Gualtiero Marchesi lo definì una delizia “da pulire come il salame, da degustare come il miglior San Daniele”. Un’interpretazione all’italiana di questa eccellenza alimentare tipica della Baia di Missolungi, nella Grecia Occidentale. Stiamo parlando dell’avgotaraho. Si tratta di uova di muggine grigio selvaggio racchiuse, mediante un’antica lavorazione, nella cera d’api. Una varietà di bottarga quindi, che alla vista si presenta come un lingotto bianco perlaceo che racchiude le sacche di uova estratte intere, lavate, cosparse di fior di sale dello Ionio ed esposte al vento marino fino al raggiungimento di un preciso livello di essiccazione. A questo punto le sacche di uova vengono immerse in un bagno di cera d’api naturale. La cera preserva l’umidità e fa sì che l’interno resti morbido, oltre ad allungarne la conservabilità.

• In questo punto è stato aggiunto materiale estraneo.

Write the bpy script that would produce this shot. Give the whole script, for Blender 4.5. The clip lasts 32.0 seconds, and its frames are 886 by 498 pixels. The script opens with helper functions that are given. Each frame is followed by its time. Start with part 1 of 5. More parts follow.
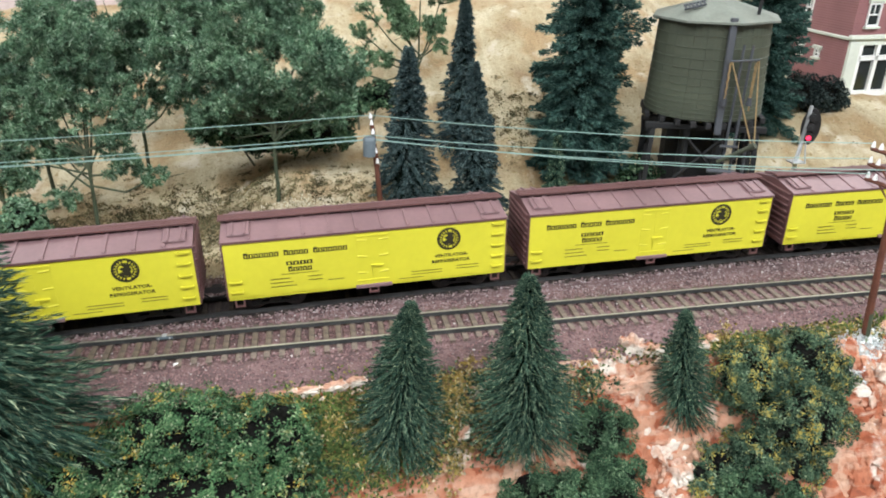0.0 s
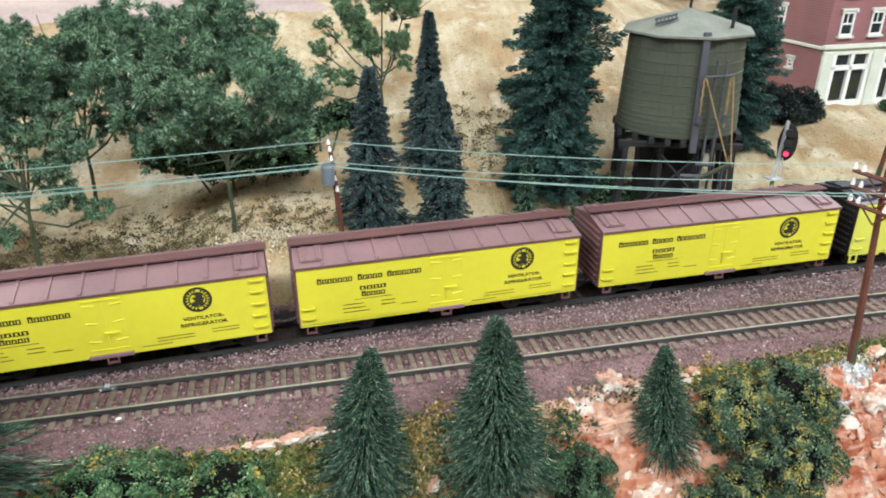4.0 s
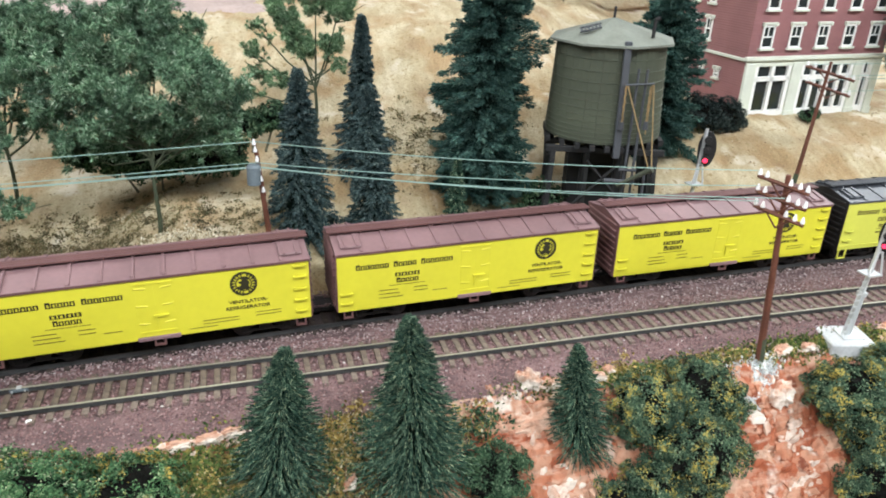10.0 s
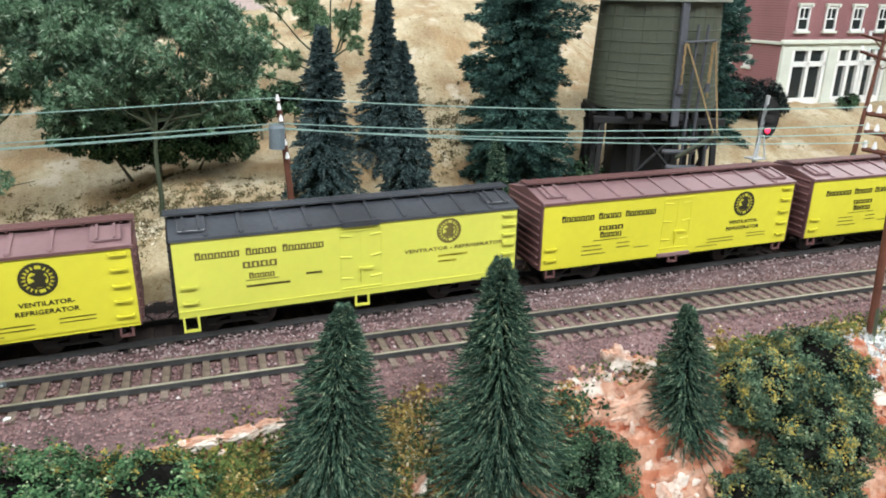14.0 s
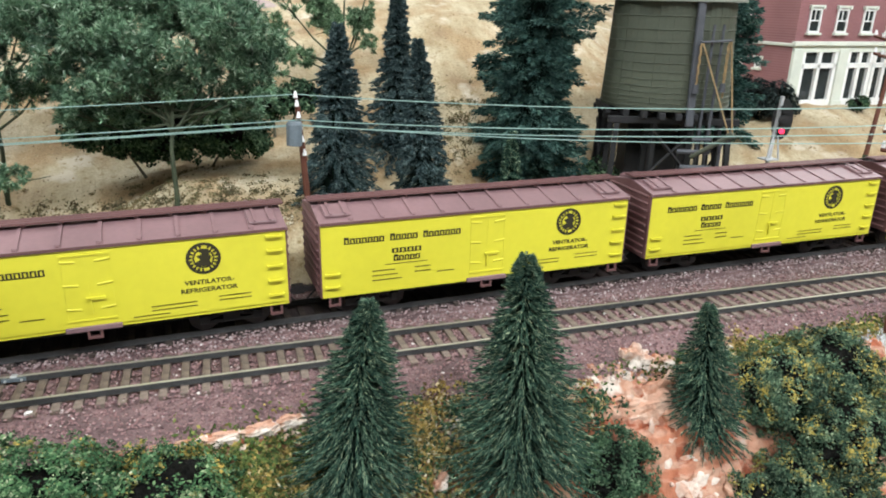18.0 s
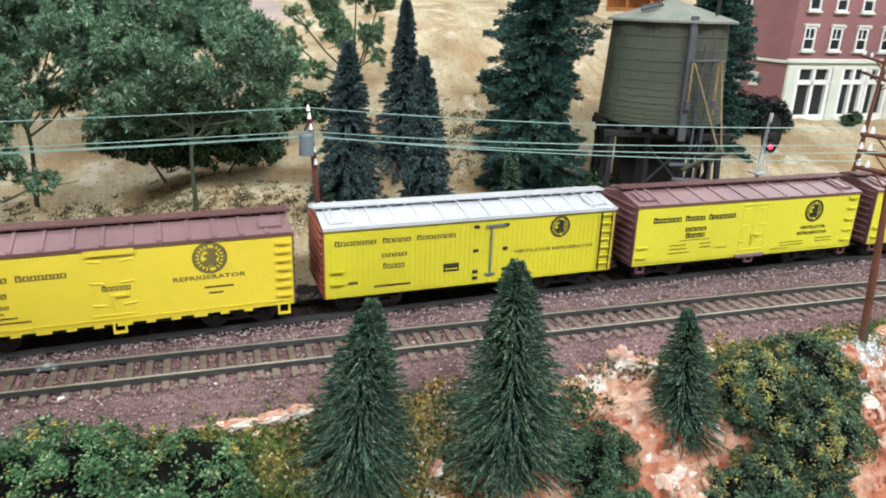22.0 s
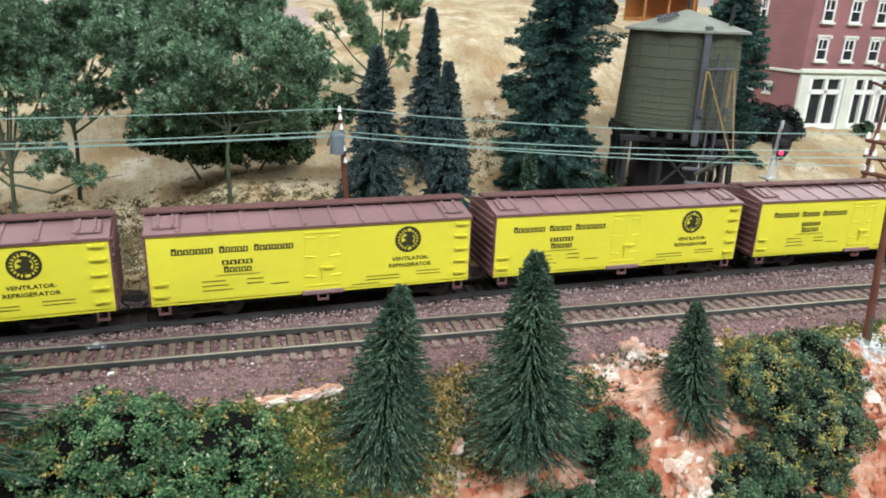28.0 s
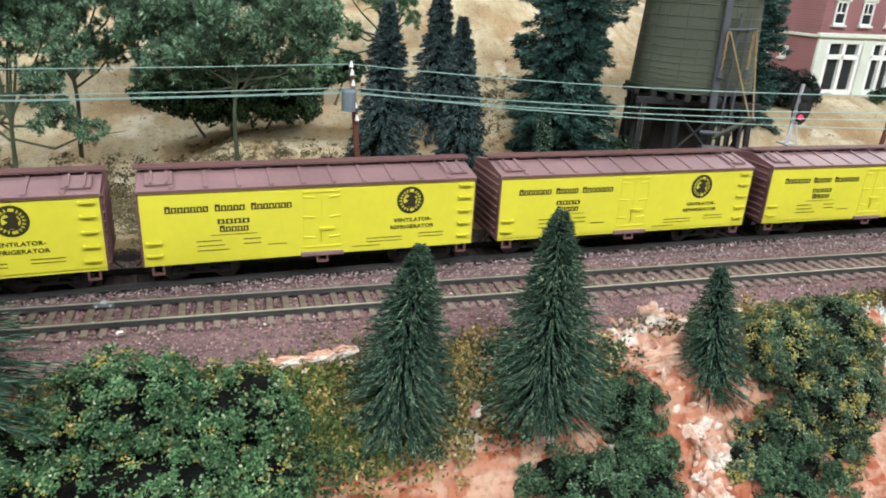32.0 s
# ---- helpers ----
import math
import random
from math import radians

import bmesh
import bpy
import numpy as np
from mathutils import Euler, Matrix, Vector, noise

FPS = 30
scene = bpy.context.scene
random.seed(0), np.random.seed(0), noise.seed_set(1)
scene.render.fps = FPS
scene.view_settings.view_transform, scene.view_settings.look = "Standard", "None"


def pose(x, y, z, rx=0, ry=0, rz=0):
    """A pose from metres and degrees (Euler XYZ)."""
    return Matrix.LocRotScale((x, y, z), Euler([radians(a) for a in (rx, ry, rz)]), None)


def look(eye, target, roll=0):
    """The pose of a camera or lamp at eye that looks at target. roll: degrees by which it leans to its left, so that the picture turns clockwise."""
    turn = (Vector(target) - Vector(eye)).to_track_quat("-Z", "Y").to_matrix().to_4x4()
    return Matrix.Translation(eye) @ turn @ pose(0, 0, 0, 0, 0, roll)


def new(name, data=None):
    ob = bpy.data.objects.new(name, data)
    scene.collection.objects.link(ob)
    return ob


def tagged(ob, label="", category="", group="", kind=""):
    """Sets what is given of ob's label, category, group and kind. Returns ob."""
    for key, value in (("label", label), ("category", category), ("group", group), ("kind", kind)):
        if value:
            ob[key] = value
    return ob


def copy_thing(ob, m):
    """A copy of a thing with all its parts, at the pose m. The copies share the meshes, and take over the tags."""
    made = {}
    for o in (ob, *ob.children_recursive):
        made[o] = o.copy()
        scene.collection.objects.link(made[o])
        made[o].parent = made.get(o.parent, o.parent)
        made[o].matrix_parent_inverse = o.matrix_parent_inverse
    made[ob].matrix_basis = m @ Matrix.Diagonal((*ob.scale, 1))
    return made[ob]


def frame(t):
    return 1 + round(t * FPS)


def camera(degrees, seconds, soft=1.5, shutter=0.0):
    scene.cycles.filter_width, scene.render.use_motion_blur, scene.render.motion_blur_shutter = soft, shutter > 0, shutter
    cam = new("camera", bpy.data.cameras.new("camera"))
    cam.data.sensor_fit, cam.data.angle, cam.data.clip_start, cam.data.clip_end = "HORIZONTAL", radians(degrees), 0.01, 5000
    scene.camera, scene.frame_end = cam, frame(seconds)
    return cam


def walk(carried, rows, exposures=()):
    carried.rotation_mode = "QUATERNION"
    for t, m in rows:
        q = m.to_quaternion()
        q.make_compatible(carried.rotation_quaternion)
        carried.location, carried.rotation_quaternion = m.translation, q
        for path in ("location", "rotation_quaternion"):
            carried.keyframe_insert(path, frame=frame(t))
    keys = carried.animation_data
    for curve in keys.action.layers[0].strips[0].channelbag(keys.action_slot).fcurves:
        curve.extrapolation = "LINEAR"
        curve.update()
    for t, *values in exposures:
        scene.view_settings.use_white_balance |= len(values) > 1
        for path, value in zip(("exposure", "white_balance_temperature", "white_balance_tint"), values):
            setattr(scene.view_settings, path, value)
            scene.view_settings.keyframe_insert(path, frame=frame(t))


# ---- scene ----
cam = camera(64.25, 32.0, 1.9)
PATH = [
    (0, (0.05541, -0.29299, 0.18246), (0.3738, 1.4845, -0.6774), 0.21),
    (0.5, (0.05533, -0.29226, 0.18157), (0.3721, 1.4875, -0.6740), 0.10),
    (1, (0.05465, -0.29005, 0.18093), (0.3736, 1.4883, -0.6767), 0.19),
    (1.5, (0.05360, -0.28691, 0.17930), (0.3769, 1.4906, -0.6785), 0.31),
    (2, (0.05303, -0.28545, 0.17807), (0.3761, 1.4910, -0.6821), 0.42),
    (2.5, (0.05445, -0.28654, 0.17812), (0.3770, 1.4881, -0.6859), 0.39),
    (3, (0.06078, -0.28265, 0.17996), (0.3938, 1.4889, -0.6865), 0.21),
    (3.5, (0.06428, -0.27007, 0.18730), (0.4142, 1.4971, -0.6813), -0.84),
    (4, (0.06631, -0.26996, 0.18597), (0.4460, 1.5009, -0.6625), -0.26),
    (4.5, (0.07259, -0.27319, 0.18468), (0.5104, 1.4855, -0.6611), 0.43),
    (6.5, (0.08401, -0.29099, 0.19382), (0.5771, 1.4578, -0.6420), 0.80),
    (7, (0.08295, -0.28781, 0.19160), (0.5826, 1.4617, -0.6388), 0.97),
    (7.5, (0.08525, -0.28652, 0.19038), (0.5855, 1.4630, -0.6396), 1.03),
    (8, (0.08580, -0.28745, 0.19079), (0.5829, 1.4635, -0.6382), 0.90),
    (8.5, (0.08289, -0.28877, 0.19034), (0.5850, 1.4604, -0.6392), 1.40),
    (9, (0.08289, -0.28814, 0.19067), (0.5822, 1.4618, -0.6390), 1.43),
    (9.5, (0.08101, -0.28311, 0.18875), (0.5807, 1.4668, -0.6408), 1.64),
    (10, (0.08049, -0.27823, 0.18610), (0.5809, 1.4694, -0.6478), 1.61),
    (10.5, (0.07996, -0.27587, 0.18460), (0.5832, 1.4665, -0.6586), 1.57),
    (11, (0.07450, -0.26966, 0.17158), (0.5755, 1.4693, -0.6799), 2.04),
    (11.5, (0.07256, -0.25519, 0.15441), (0.6372, 1.4763, -0.6722), 0.54),
    (12, (0.06247, -0.25197, 0.13496), (0.6923, 1.4987, -0.5988), 1.23),
    (12.5, (0.06343, -0.24056, 0.12140), (0.6856, 1.5123, -0.6137), 1.09),
    (13, (0.05834, -0.23481, 0.12218), (0.6717, 1.5248, -0.6042), 0.75),
    (13.5, (0.05506, -0.23575, 0.12621), (0.6469, 1.5425, -0.5721), 0.62),
    (14, (0.05395, -0.23767, 0.12750), (0.6473, 1.5494, -0.5465), 0.89),
    (14.5, (0.05040, -0.23396, 0.12689), (0.6535, 1.5573, -0.5270), 1.05),
    (16.5, (0.04555, -0.22264, 0.12182), (0.6489, 1.5620, -0.5497), 1.49),
    (17, (0.04501, -0.22586, 0.12301), (0.6469, 1.5593, -0.5485), 1.60),
    (17.5, (0.04476, -0.23151, 0.12533), (0.6435, 1.5547, -0.5462), 1.45),
    (18, (0.04674, -0.23559, 0.12575), (0.6419, 1.5524, -0.5443), 1.29),
    (18.5, (0.04556, -0.23764, 0.12669), (0.6413, 1.5489, -0.5467), 1.39),
    (19, (0.04265, -0.24047, 0.12735), (0.6337, 1.5480, -0.5450), 1.76),
    (19.5, (0.04460, -0.24227, 0.12924), (0.6306, 1.5475, -0.5440), 1.72),
    (20, (0.04308, -0.24380, 0.12944), (0.6252, 1.5484, -0.5407), 1.61),
    (20.5, (0.04342, -0.24403, 0.12947), (0.6208, 1.5496, -0.5411), 1.63),
    (21, (0.04359, -0.24480, 0.13044), (0.6177, 1.5494, -0.5412), 1.71),
    (21.5, (0.04310, -0.24894, 0.13167), (0.6199, 1.5466, -0.5340), 1.83),
    (22, (0.04404, -0.25447, 0.13304), (0.6176, 1.5445, -0.5264), 1.91),
    (22.5, (0.04301, -0.25567, 0.13331), (0.6195, 1.5436, -0.5227), 1.84),
    (23, (0.04338, -0.25468, 0.13217), (0.6135, 1.5475, -0.5214), 1.60),
    (23.5, (0.04217, -0.25507, 0.13148), (0.6126, 1.5476, -0.5205), 1.64),
    (24, (0.04281, -0.25686, 0.13172), (0.6103, 1.5463, -0.5214), 1.73),
    (24.5, (0.04535, -0.25916, 0.13261), (0.6105, 1.5450, -0.5197), 1.70),
    (25, (0.04209, -0.26088, 0.13327), (0.6088, 1.5418, -0.5219), 1.71),
    (25.5, (0.03886, -0.26424, 0.13335), (0.5948, 1.5411, -0.5238), 1.89),
    (27.5, (0.03507, -0.27325, 0.13486), (0.5721, 1.5416, -0.5115), 2.60),
    (28, (0.03496, -0.27081, 0.13335), (0.5730, 1.5450, -0.5096), 2.48),
    (28.5, (0.03539, -0.27150, 0.13415), (0.5751, 1.5429, -0.5114), 2.54),
    (29, (0.03361, -0.26885, 0.13209), (0.5771, 1.5417, -0.5209), 2.59),
    (29.5, (0.03149, -0.26396, 0.12858), (0.5763, 1.5431, -0.5330), 2.86),
    (30, (0.03051, -0.25854, 0.12523), (0.5775, 1.5345, -0.5718), 3.34),
    (30.5, (0.02993, -0.25479, 0.12395), (0.5812, 1.5320, -0.5855), 3.20),
    (31, (0.03218, -0.25928, 0.12539), (0.5768, 1.5241, -0.5977), 2.97),
    (31.5, (0.02919, -0.26193, 0.12542), (0.5758, 1.5202, -0.5992), 3.12),
    (32, (0.02852, -0.26241, 0.12680), (0.5751, 1.5203, -0.5966), 3.28),
]
walk(cam, [(t, look(eye, target, roll)) for t, eye, target, roll in PATH])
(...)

Un ingrediente che sa bastare a se stesso
All’assaggio l’avgotaraho è capace di fondere note dolci e sapide in maniera ben bilanciata. Sale e miele creano infatti connubio persistente al palato molto simile all’umami. Per questo è possibile anche proporlo in purezza, magari su una sottile fetta di pane abbrustolito. La consistenza, inizialmente compatta, diventa subito cremosa, quasi burrosa. Ovviamente sta poi alla creatività dello Chef accostarlo ad altri ingredienti al fine di creare piatti di alto valore culinario. E’ possibile utilizzarlo come una classica bottarga, lasciandolo essiccare ulteriormente per poi spolverarlo su un piatto di pasta.